Essa rede primitiva foi evoluindo rapidamente: em 1973 a rede atravessa o Atlântico e liga a University College da Inglaterra e o Royal Radar Establishment da Noruega aos já quinze pontos de conexão nos EUA, que incluem várias universidades, o MIT e a Nasa e, no ano seguinte, é inaugurado o primeiro serviço online comercial, o Telenet. No fim da década, criam-se dois serviços que tornariam a rede cada vez mais atraente para pessoas comuns: a Usenet, a rede de grupos de discussão, e o MUD (Multi User Dungeon), jogo de múltiplos usuários em tempo real. Mesmo que a interface, a "cara" da rede ainda fosse árida - só texto e comandos complicados - e que o computador ainda não tivesse virado um eletrodoméstico, o desenvolvimento tecnológico e a expansão no meio acadêmico colocava a rede numa direção completamente diferente da inicial: de arma estratégica para um novo meio de comunicação e entretenimento.

É na metade final dos anos 80 que se observa a generalização do uso de redes de computador na comunidade acadêmica. Já batizada de Internet, a rede pula de mil servidores em 1984 para 10 mil em 1987 e 100 mil em 1989. Na virada para os 90, países do Terceiro Mundo (México e Porto Rico em 89, Brasil, Chile, Índia e Coréia do Sul em 1990, Tunísia e África do Sul em 1991) e do Leste Europeu (Croácia, República Tcheca e Polônia em 1991) também ligam-se à Internet. Até este momento, o uso da rede é quase inteiramente gratuito para o usuário final (na verdade, bancado pelas universidades), com uns poucos serviços comerciais aqui e ali, e prioritariamente voltado para troca de informações entre cientistas, professores e alunos.
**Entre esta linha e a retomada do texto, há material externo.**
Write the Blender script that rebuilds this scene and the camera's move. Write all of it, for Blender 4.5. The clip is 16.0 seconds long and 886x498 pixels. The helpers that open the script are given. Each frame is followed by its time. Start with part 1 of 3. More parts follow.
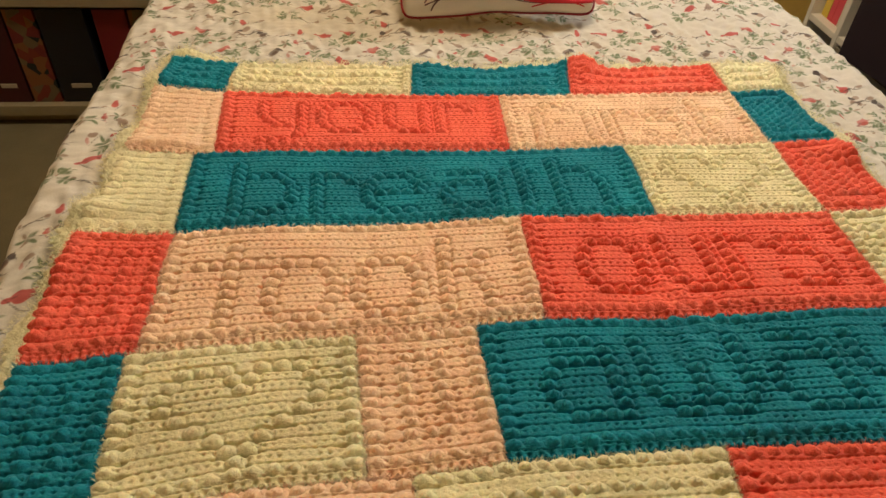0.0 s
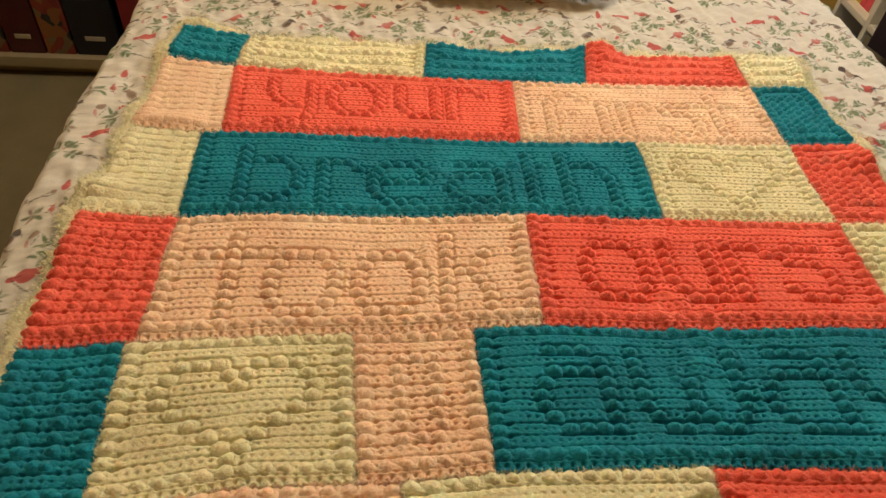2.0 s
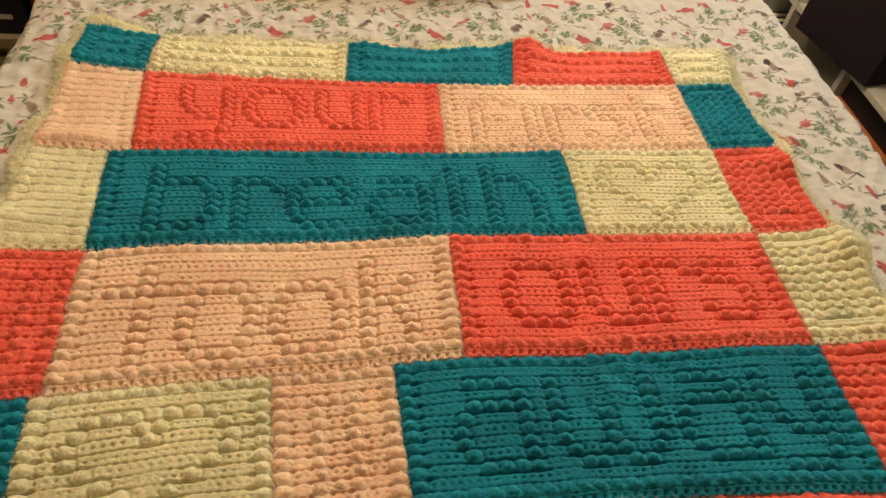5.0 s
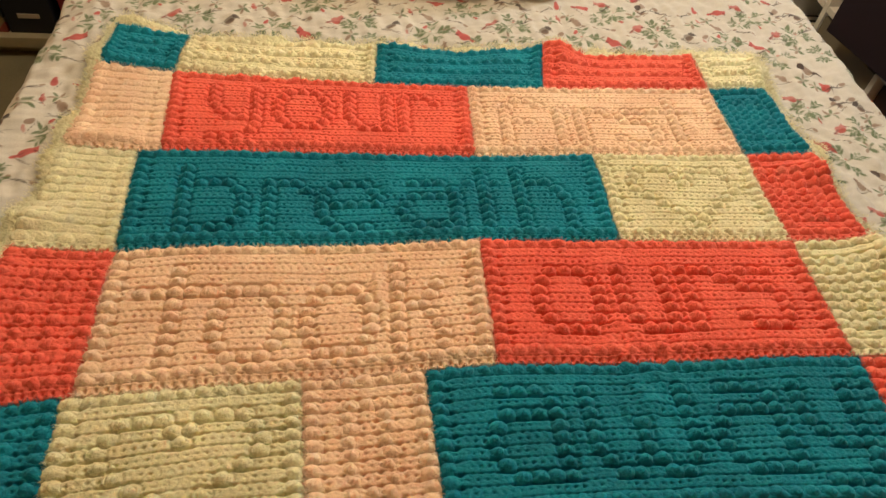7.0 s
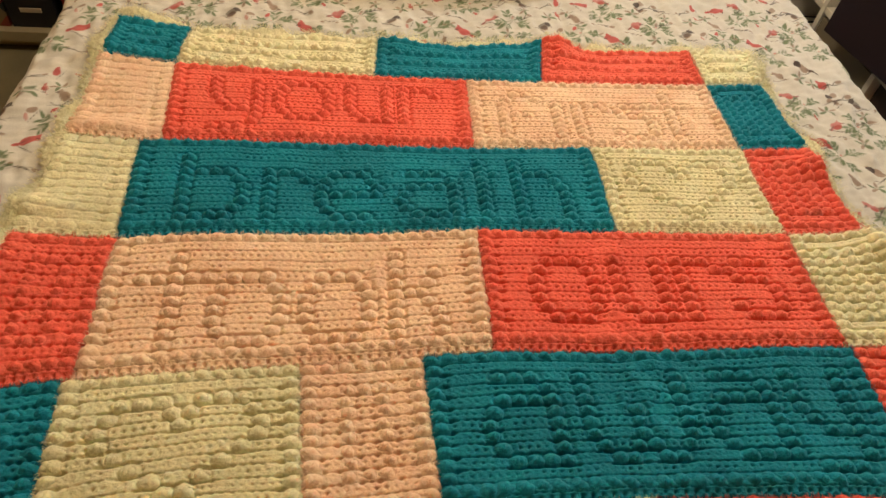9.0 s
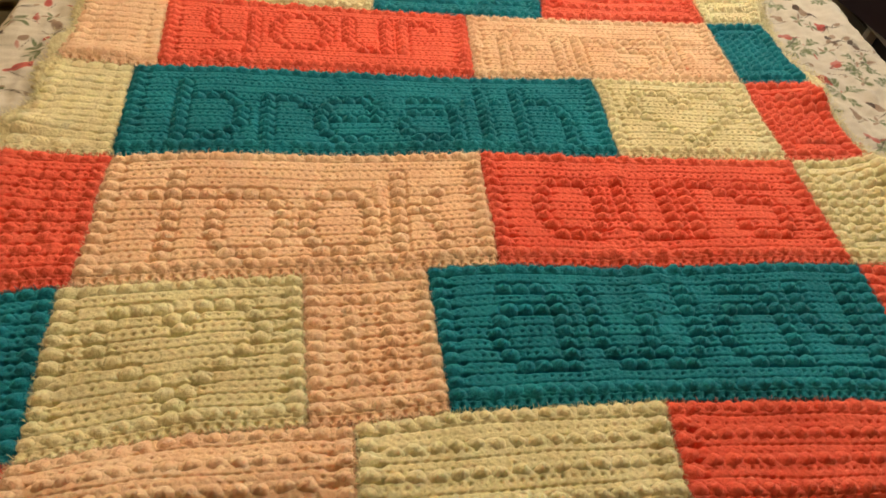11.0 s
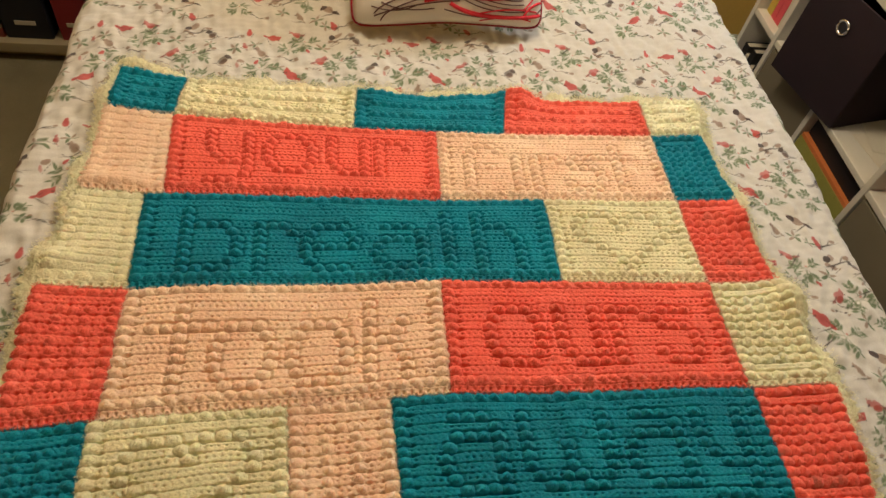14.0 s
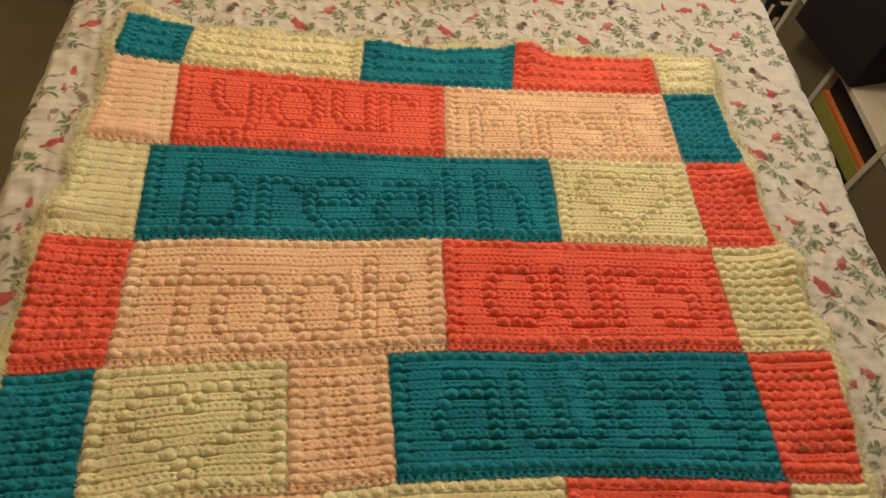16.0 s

Os recursos da comunicação digital ainda eram basicamente limitados a arquivos de texto e de programas. Já era o bastante para criar toda uma nova subcultura, sobretudo entre jovens universitários, em geral norte-americanos, ou no mínimo com domínio da língua inglesa, desenvolvida nas nascentes "comunidades virtuais": as listas de discussão, as BBSs (acrônimo de Bulletin Board System), os jogos de múltiplos usuários (MUDs, MOOs). É nessa fase "heróica", para os netveteranos, que nasceram e se espalharam alguns conceitos que depois seriam repetidos à exaustão (e com pouquíssimo espírito crítico), sobretudo pela imprensa.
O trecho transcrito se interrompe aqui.